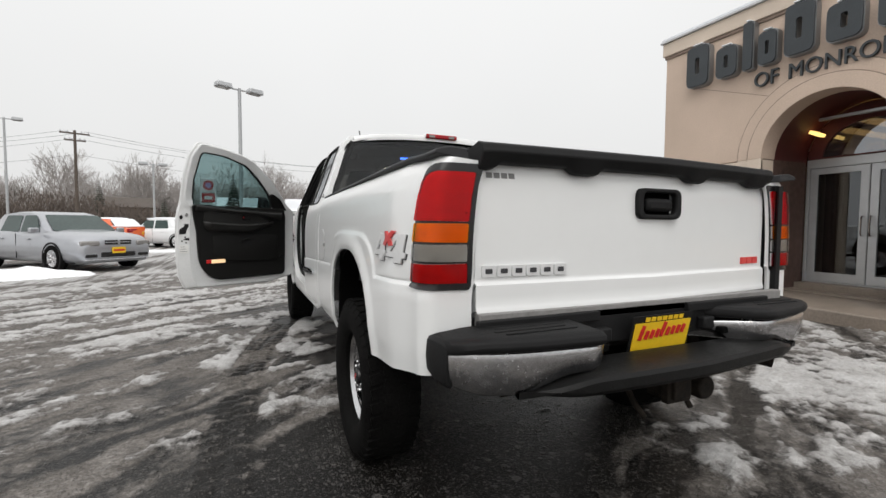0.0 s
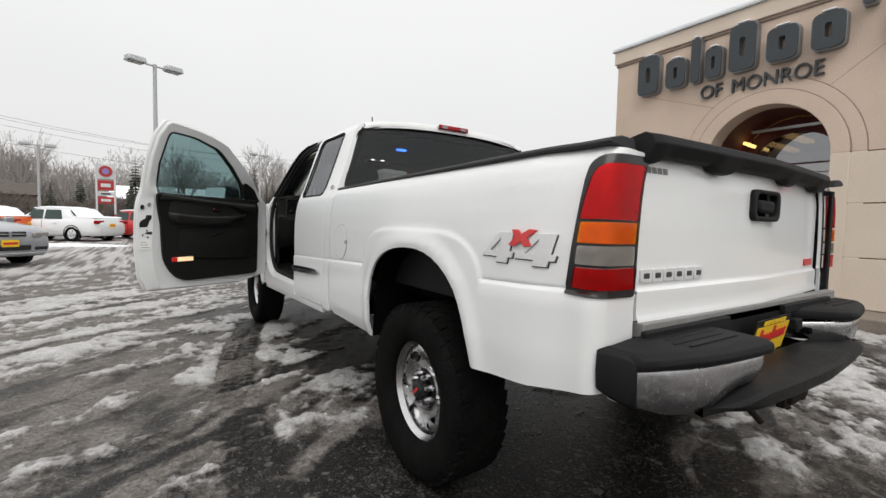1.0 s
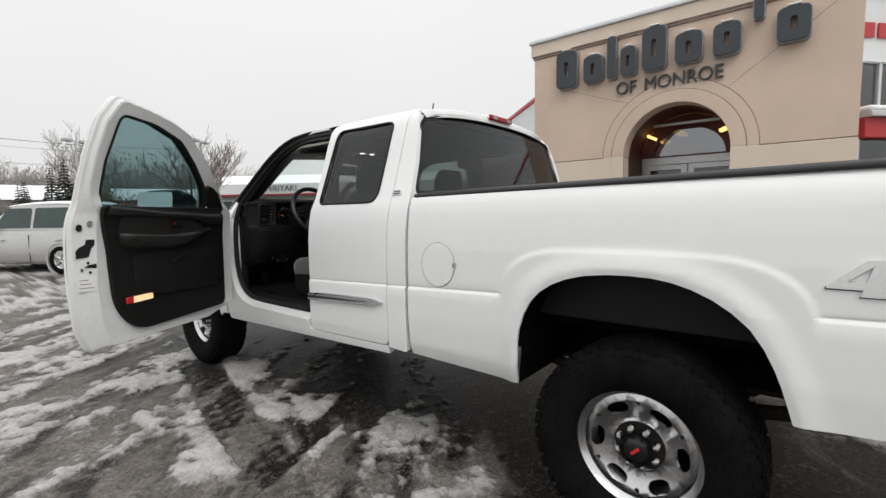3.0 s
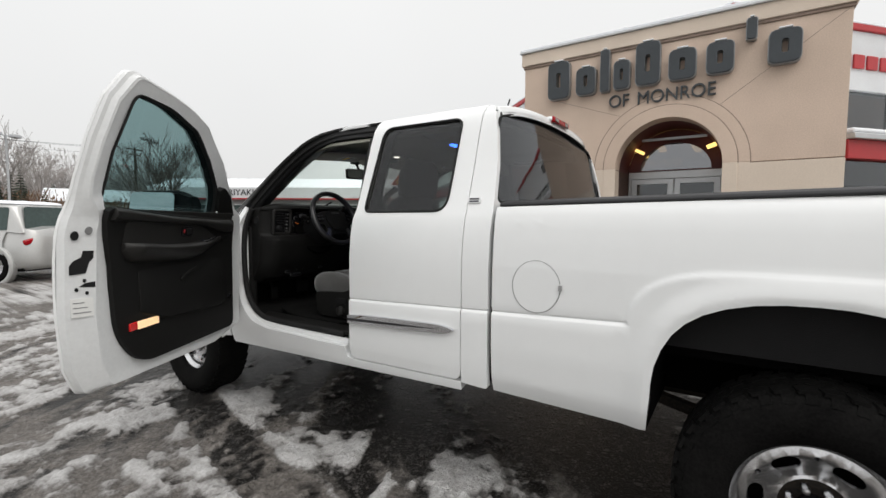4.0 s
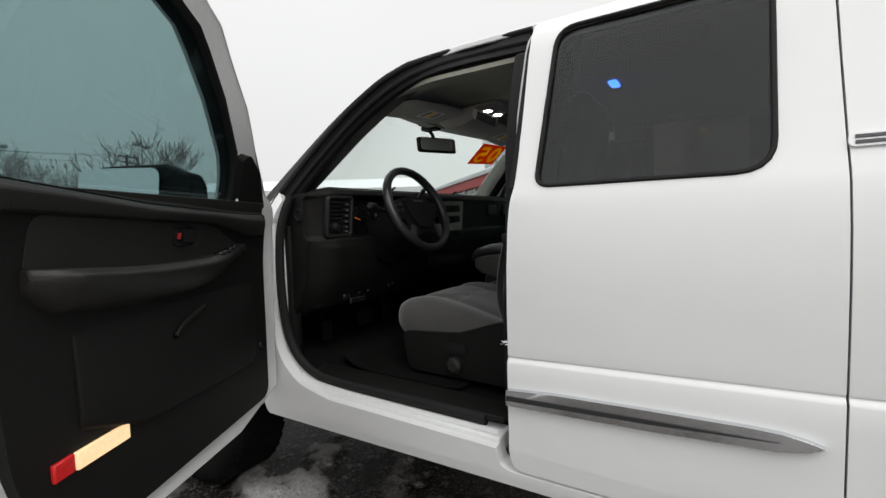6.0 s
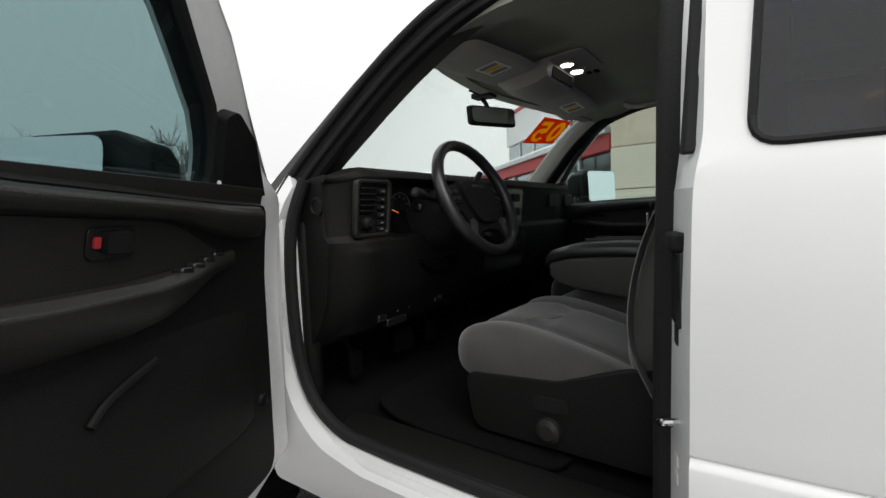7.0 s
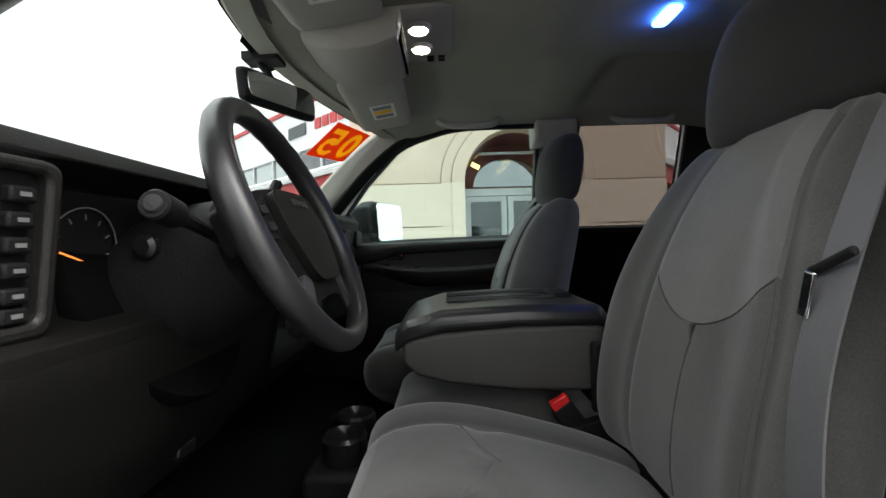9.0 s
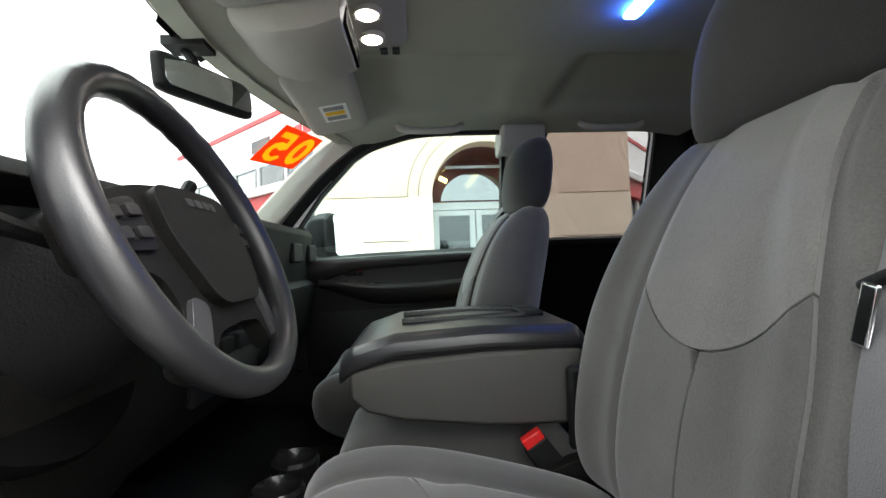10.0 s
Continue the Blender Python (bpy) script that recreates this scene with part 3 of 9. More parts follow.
--
● WHAT IS ASKED: Copy the data word for word. Pictures do not go in the copy.

● RESPONSE TO THIS EXERCISE:
0.0 s
1.0 s
3.0 s
4.0 s
6.0 s
7.0 s
9.0 s
10.0 s
Continue the Blender Python (bpy) script that recreates this scene with part 3 of 9. More parts follow.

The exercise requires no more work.